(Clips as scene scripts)
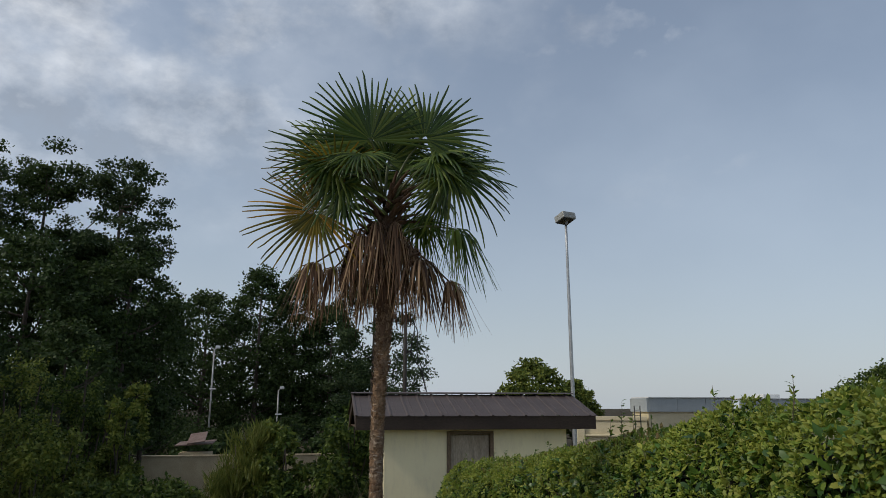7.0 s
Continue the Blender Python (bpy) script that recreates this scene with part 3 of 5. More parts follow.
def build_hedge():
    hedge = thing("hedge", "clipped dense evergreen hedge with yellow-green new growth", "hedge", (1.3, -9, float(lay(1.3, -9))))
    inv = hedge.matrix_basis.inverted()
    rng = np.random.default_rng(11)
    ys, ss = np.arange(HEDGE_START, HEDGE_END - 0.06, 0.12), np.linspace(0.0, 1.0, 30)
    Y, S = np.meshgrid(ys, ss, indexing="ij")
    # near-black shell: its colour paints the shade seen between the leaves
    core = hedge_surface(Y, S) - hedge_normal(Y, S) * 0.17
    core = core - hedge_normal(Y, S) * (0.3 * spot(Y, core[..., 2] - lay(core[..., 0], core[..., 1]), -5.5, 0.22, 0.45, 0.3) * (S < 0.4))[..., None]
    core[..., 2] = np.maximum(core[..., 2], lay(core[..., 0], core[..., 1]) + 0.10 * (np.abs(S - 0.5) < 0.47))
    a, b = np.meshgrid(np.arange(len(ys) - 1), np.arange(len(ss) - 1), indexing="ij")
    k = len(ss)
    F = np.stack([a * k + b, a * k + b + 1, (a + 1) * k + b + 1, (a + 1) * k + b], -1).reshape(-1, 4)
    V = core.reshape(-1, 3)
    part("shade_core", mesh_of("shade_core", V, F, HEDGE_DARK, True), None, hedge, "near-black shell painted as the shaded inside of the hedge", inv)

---

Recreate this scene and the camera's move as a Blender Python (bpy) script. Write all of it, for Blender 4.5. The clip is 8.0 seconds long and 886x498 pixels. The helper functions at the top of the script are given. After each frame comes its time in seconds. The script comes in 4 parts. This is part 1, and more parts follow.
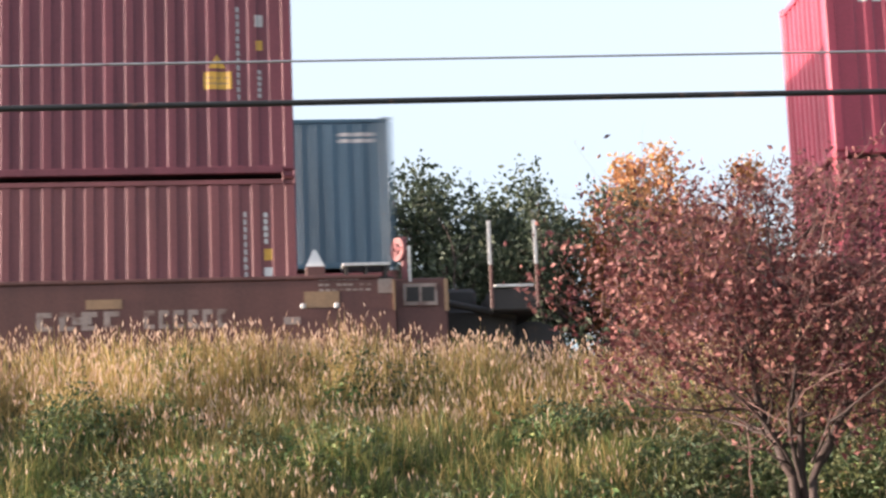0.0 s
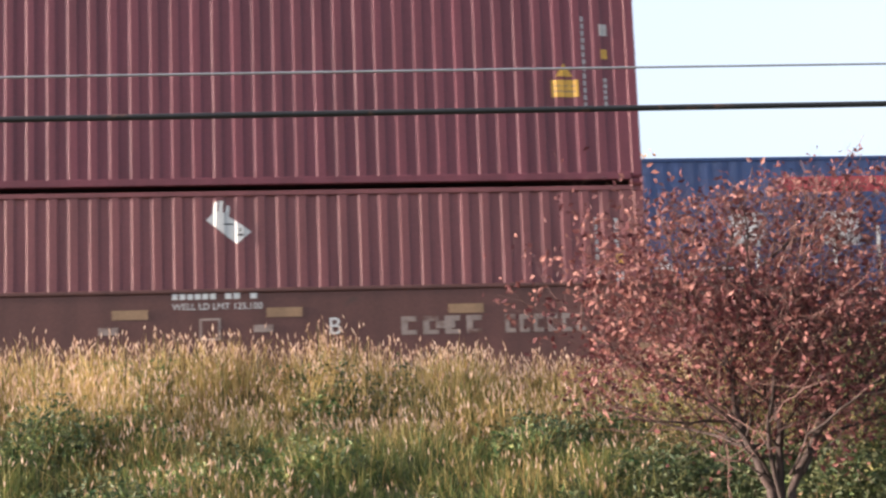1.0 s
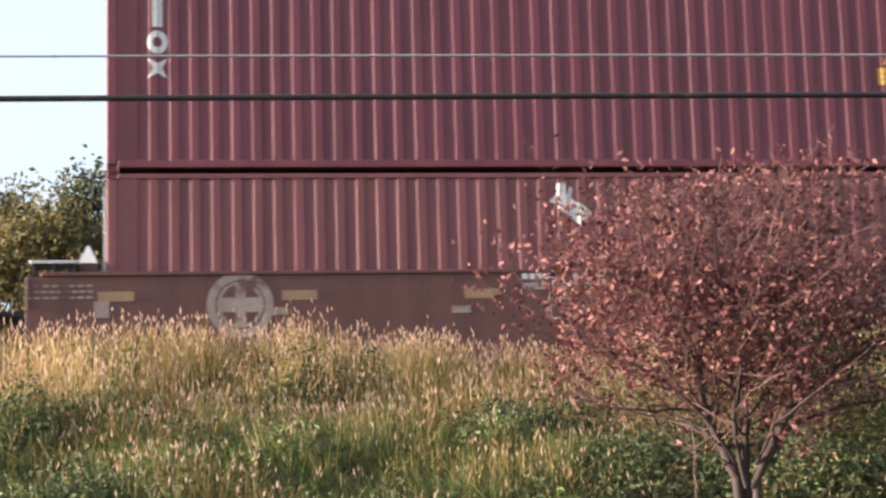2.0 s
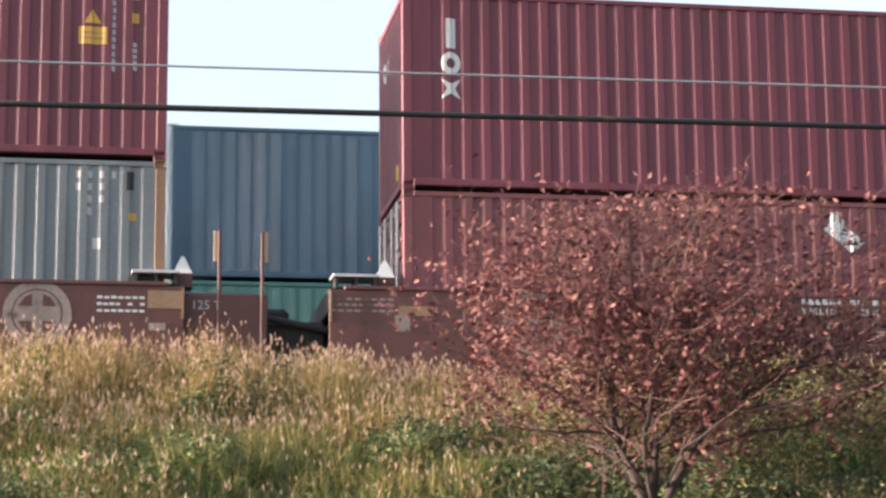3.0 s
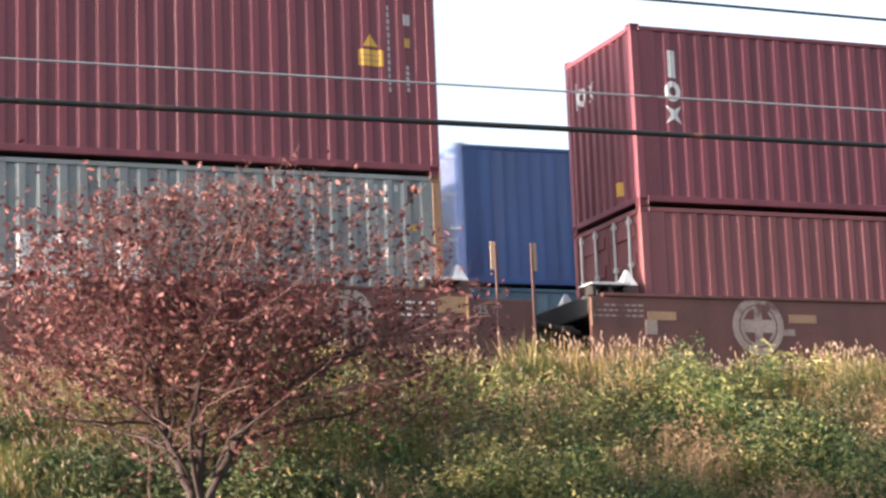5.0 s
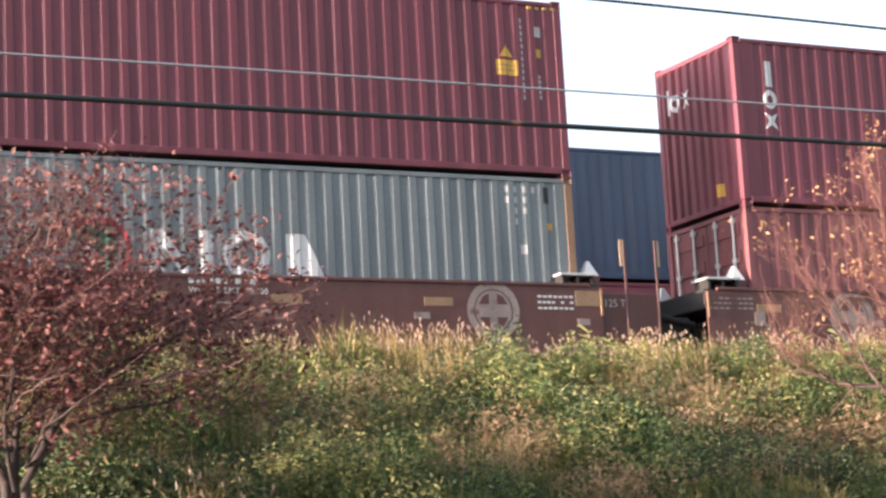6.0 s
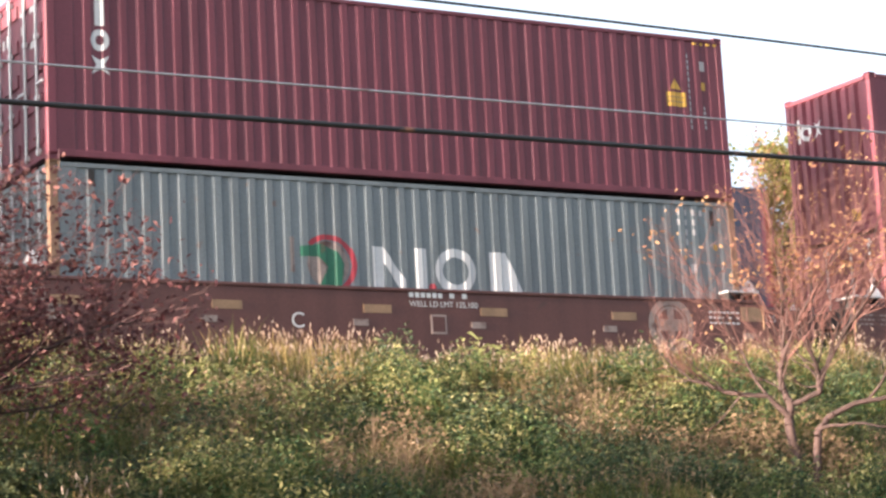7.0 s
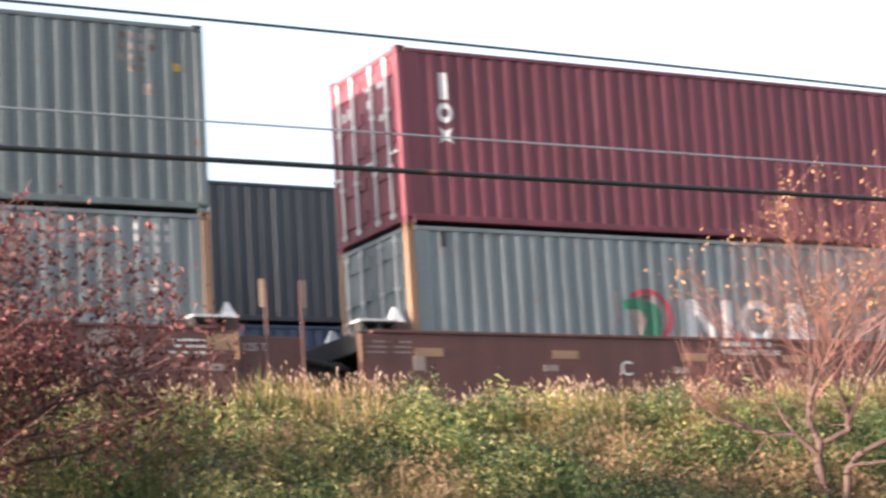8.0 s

- INSTRUCTIONS FOR THE TASK: Lines in the records that hold the word "Python" are to be counted; give only the total.

- ANSWER IN FULL: 2